▶ AIM OF THE TASK: Copy exactly the lines from the one containing "for key, value" through the one containing "made[o].matrix_parent_inverse = o.matrix_parent_inverse", both included, and nothing else.

═════ DATASET EXTRACT ═════

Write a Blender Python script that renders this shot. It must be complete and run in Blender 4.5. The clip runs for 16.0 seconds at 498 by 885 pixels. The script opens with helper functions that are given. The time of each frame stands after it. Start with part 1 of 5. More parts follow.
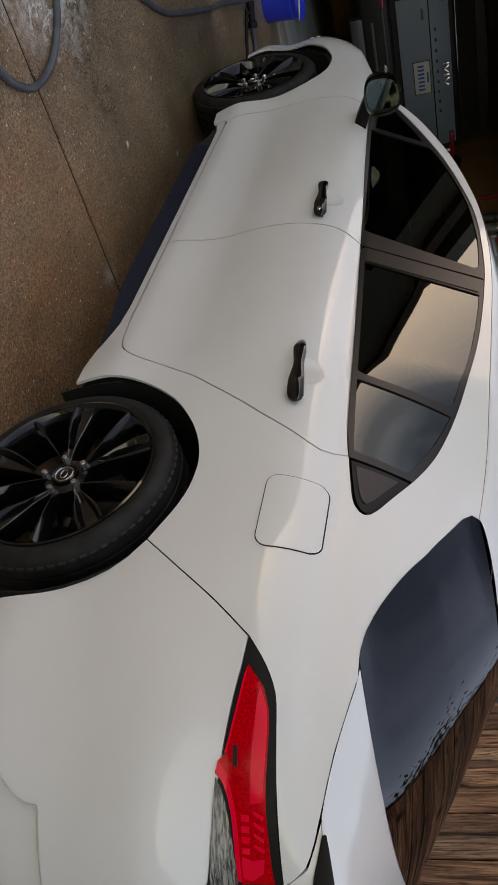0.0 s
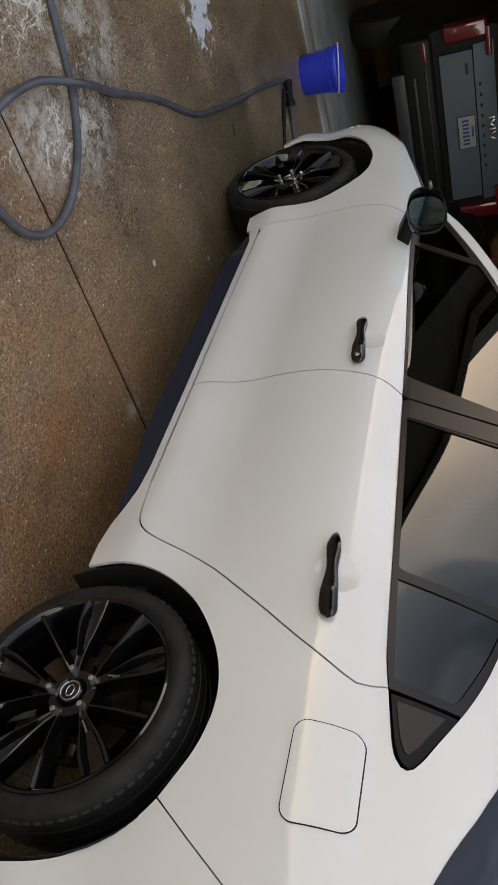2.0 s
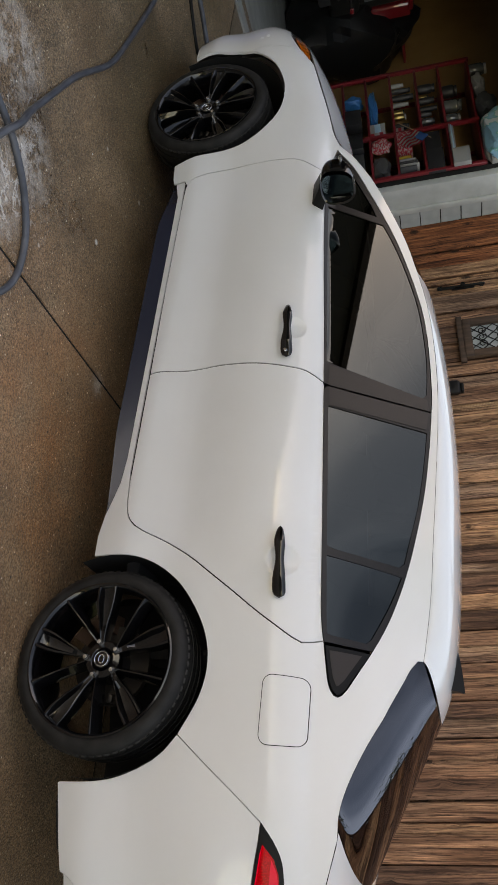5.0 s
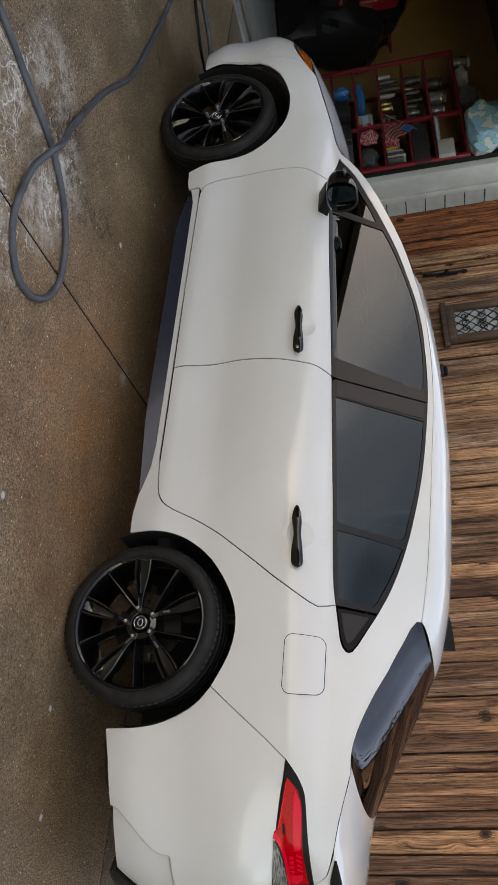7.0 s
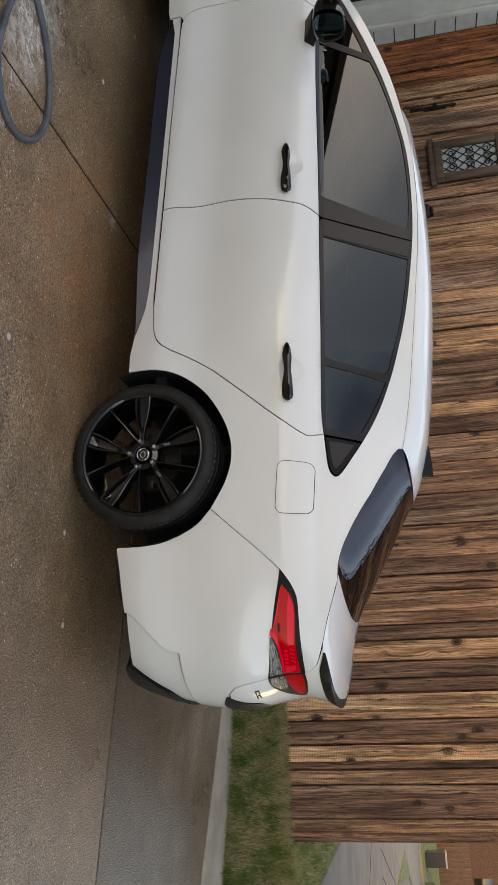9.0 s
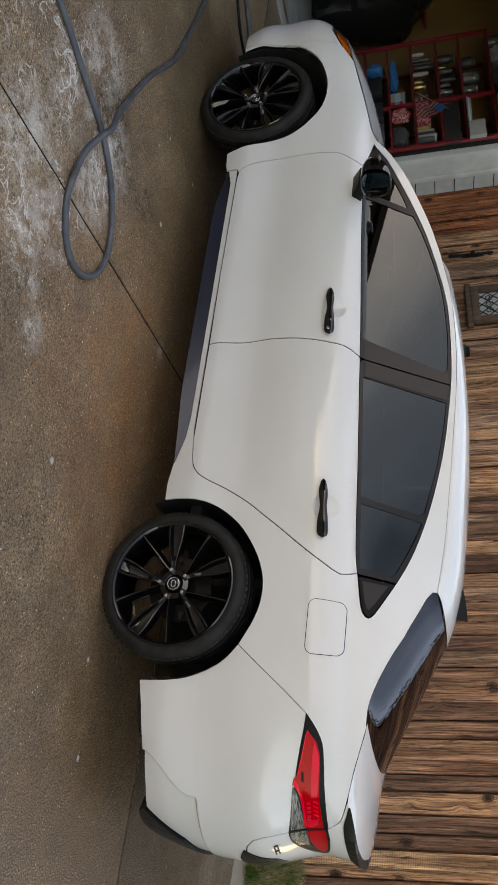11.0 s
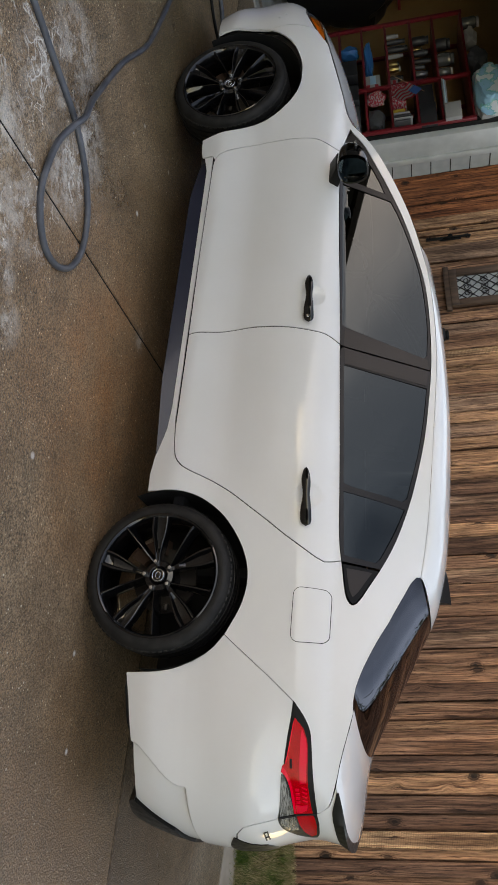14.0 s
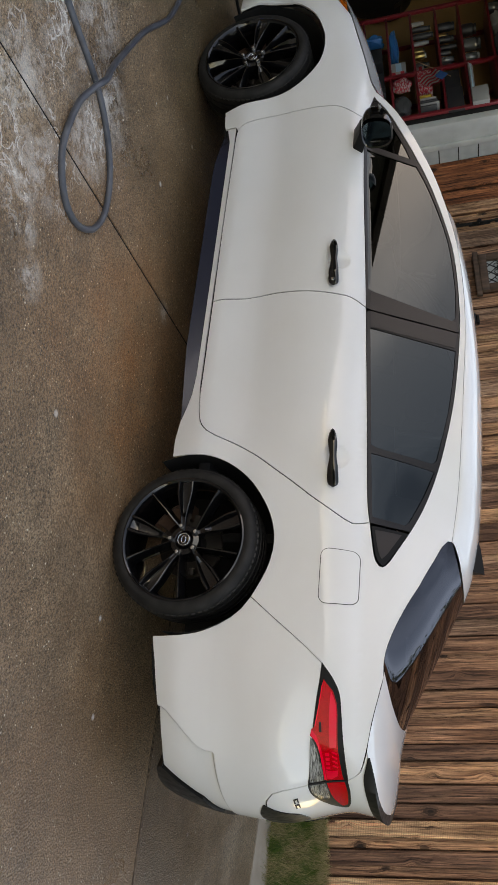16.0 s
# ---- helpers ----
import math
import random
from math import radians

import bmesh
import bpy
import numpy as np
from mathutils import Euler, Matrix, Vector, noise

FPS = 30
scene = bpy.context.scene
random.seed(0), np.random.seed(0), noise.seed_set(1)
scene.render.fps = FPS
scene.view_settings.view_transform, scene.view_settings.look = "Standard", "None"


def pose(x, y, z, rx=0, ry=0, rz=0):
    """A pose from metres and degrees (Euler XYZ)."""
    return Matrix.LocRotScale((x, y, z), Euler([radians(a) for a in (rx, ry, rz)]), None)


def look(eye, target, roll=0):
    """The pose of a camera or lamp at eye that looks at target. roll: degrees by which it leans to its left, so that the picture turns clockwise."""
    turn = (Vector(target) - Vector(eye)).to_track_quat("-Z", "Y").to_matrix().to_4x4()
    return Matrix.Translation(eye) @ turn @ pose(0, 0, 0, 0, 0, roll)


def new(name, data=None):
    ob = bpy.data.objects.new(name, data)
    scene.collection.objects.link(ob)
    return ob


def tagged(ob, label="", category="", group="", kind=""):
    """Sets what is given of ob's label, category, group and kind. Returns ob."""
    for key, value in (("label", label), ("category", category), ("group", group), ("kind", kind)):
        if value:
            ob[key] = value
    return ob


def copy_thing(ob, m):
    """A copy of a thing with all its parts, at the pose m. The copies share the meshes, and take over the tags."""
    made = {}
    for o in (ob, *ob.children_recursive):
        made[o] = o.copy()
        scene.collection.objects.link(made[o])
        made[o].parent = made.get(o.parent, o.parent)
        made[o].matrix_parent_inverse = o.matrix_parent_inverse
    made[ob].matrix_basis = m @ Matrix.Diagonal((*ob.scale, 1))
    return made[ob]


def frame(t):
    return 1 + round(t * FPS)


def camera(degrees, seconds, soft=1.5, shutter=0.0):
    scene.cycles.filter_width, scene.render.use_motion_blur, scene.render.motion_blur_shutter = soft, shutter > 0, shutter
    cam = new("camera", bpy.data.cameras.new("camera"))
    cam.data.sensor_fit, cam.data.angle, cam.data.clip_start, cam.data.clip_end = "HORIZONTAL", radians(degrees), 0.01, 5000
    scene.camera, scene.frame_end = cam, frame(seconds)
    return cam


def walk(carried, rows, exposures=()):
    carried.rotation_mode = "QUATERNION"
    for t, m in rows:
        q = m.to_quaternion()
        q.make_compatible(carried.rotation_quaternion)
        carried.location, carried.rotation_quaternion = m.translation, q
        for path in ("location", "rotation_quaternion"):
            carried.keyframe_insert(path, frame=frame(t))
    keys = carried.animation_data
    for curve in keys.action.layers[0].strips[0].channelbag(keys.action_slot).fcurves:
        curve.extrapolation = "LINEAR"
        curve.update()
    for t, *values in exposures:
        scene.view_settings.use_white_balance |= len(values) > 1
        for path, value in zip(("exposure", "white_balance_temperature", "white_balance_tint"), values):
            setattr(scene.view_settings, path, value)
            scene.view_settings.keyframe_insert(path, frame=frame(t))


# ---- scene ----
# World: metres, z plumb. The drive falls by SLOPE degrees towards the street (+x); the fence runs along x.
cam = camera(35.06, 16.0, soft=1.0)
SLOPE = 5.628
PATH = [
    (0, (2.7559, -2.1632, 1.1406), (1.3296, -0.8376, 0.6839), 83.98),
    (0.5, (2.7463, -2.1815, 1.1224), (1.3210, -0.8575, 0.6582), 84.33),
    (1, (2.6785, -2.2143, 1.1017), (1.2529, -0.9015, 0.6075), 85.55),
    (1.5, (2.4645, -2.2606, 1.1074), (1.0404, -0.9595, 0.5792), 85.69),
    (2, (2.2704, -2.3494, 1.1640), (0.8273, -1.0776, 0.6161), 84.06),
    (2.5, (2.1926, -2.5699, 1.1927), (0.7894, -1.2564, 0.6399), 83.54),
    (3, (2.1370, -2.7647, 1.2581), (0.9441, -1.2580, 0.7042), 84.05),
    (3.5, (2.0085, -2.8815, 1.2985), (0.9819, -1.2420, 0.7904), 82.64),
    (4, (1.9576, -3.1398, 1.3292), (0.9646, -1.4685, 0.8593), 82.69),
    (4.5, (1.9887, -3.2851, 1.2965), (1.0035, -1.5983, 0.8675), 83.63),
    (4.7, (1.9967, -3.2992, 1.3199), (1.0234, -1.6070, 0.8848), 83.63),
    (6.8, (2.1240, -3.5808, 1.2374), (1.2225, -1.8370, 0.8546), 84.87),
    (7, (2.1309, -3.6706, 1.2353), (1.2231, -1.9298, 0.8533), 83.99),
    (7.5, (2.2159, -3.7742, 1.2455), (1.3387, -2.0161, 0.8720), 84.10),
    (8, (2.2589, -3.7965, 1.2361), (1.6450, -1.9307, 0.8593), 84.97),
    (8.5, (2.2553, -3.7978, 1.2370), (1.6790, -1.9183, 0.8692), 85.02),
    (9, (2.2518, -3.8174, 1.2298), (1.6914, -1.9351, 0.8520), 84.87),
    (9.5, (2.2301, -3.8316, 1.2273), (1.6264, -1.9644, 0.8411), 84.91),
    (9.7, (2.2154, -3.8369, 1.2207), (1.5047, -2.0067, 0.8392), 84.84),
    (11.8, (2.1940, -3.8482, 1.2095), (1.3452, -2.0890, 0.7797), 86.30),
    (12, (2.1928, -3.8389, 1.2116), (1.3536, -2.0759, 0.7786), 86.27),
    (12.5, (2.1981, -3.8338, 1.2129), (1.3786, -2.0584, 0.7925), 85.97),
    (13, (2.1871, -3.8425, 1.2141), (1.3848, -2.0580, 0.7994), 85.80),
    (13.5, (2.1830, -3.8463, 1.2100), (1.3770, -2.0597, 0.8121), 85.50),
    (14, (2.1786, -3.8503, 1.2100), (1.3703, -2.0618, 0.8253), 85.28),
    (14.5, (2.2036, -3.8156, 1.2104), (1.3952, -2.0289, 0.8178), 84.97),
    (15, (2.2748, -3.7787, 1.2092), (1.4671, -1.9959, 0.7984), 84.82),
    (15.5, (2.3219, -3.7387, 1.2016), (1.5078, -1.9659, 0.7606), 84.72),
    (16, (2.3432, -3.7278, 1.2092), (1.5097, -1.9690, 0.7488), 84.41),
]
walk(cam, [(t, look(eye, target, roll)) for t, eye, target, roll in PATH], [(0, 1.60, 9000, 27), (2.5, 2.00, 9050, 26), (4.5, 1.97, 8950, 26), (9, 1.96, 8800, 25), (16, 1.99, 8750, 25)])

# ---- world and light ----
world = bpy.data.worlds.new("dusk_sky")
scene.world = world
world.use_nodes = True
wn, wl = world.node_tree.nodes, world.node_tree.links
sky = wn.new("ShaderNodeTexSky")
sky.sky_type = "NISHITA"
sky.sun_disc = False
sky.sun_elevation = radians(10.0)
sky.sun_rotation = radians(234.0)
sky.air_density, sky.dust_density, sky.ozone_density = 1.0, 0.6, 1.2
# thin broken cloud over the whole sky
sky_at = wn.new("ShaderNodeTexCoord")
spread = wn.new("ShaderNodeMapping")
spread.inputs["Scale"].default_value = (1.0, 1.0, 2.6)
wl.new(sky_at.outputs["Generated"], spread.inputs["Vector"])
cloud = wn.new("ShaderNodeTexNoise")
cloud.inputs["Scale"].default_value, cloud.inputs["Detail"].default_value, cloud.inputs["Distortion"].default_value = 2.2, 5.0, 0.4
wl.new(spread.outputs["Vector"], cloud.inputs["Vector"])
veil = wn.new("ShaderNodeValToRGB")
veil.color_ramp.elements[0].position, veil.color_ramp.elements[0].color = 0.40, (0.95, 0.92, 0.89, 1)
veil.color_ramp.elements[1].position, veil.color_ramp.elements[1].color = 0.68, (1.75, 1.58, 1.42, 1)
wl.new(cloud.outputs["Fac"], veil.inputs["Fac"])
cover = wn.new("ShaderNodeMix")
cover.data_type, cover.blend_type = "RGBA", "MULTIPLY"
cover.inputs[0].default_value = 1.0
wl.new(sky.outputs[0], cover.inputs[6])
wl.new(veil.outputs["Color"], cover.inputs[7])
wl.new(cover.outputs[2], wn["Background"].inputs[0])
wn["Background"].inputs[1].default_value = 0.15
sun_data = bpy.data.lights.new("sun", "SUN")
sun_data.energy, sun_data.angle, sun_data.color = 0.02, radians(22.0), (1.0, 0.74, 0.58)
sun = new("sun", sun_data)
sun.matrix_world = look((-8.1, -5.9, 1.77), (0, 0, 0))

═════

▶ TASK OUTPUT:
    for key, value in (("label", label), ("category", category), ("group", group), ("kind", kind)):
        if value:
            ob[key] = value
    return ob


def copy_thing(ob, m):
    """A copy of a thing with all its parts, at the pose m. The copies share the meshes, and take over the tags."""
    made = {}
    for o in (ob, *ob.children_recursive):
        made[o] = o.copy()
        scene.collection.objects.link(made[o])
        made[o].parent = made.get(o.parent, o.parent)
        made[o].matrix_parent_inverse = o.matrix_parent_inverse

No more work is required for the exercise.